Aluma makes it easy to OCR large sets of documents. Aluma can process many documents at the same time, and reads text in a multi-page document in parallel so we can give you fast results.

In this guide we'll OCR a small set of scanned documents and create files containing the OCR text.

Working through this guide should take about 3 minutes.

Before you begin

Before you start you must have:

  • Installed the Aluma CLI and logged in to connect it to your account
  • Installed the example documents

If you have not done these steps, follow the Getting started guide and then return to this one.

Get the OCR text from a scanned document

The documents we're going to read the text from are the scanned UK invoices in the /invoices/ukexamples directory.

To create raw text files, we use the CLI's read command and specify the files we want to process.
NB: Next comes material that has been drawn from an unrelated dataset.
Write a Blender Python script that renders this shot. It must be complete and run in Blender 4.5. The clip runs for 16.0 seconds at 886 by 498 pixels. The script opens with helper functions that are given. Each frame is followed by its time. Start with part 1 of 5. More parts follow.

We'll also specify that:

  • we want to create a new text file for each file, using the -m switch
  • we want to show a progress bar, using the -p switch

Enter this command. It will take a few seconds to run:

aluma read examples/invoices/uk/*.* -m -p

Now for each original file in the examples/invoices/uk directory like 001.tif you will have a file named 001.ocr.txt containing the raw OCR text.

Optimising the accuracy of OCR text

To get the most accurate OCR results you should scan images at 300dpi or more. There is rarely any value in going above 300dpi so you should only do this if your documents contain very small text.

Aluma does some noise, line and box removal image processing before reading the text from the document, but if you have access to image cleanup as part of your scan process you should ensure that you configure it to provide the cleanest images you can.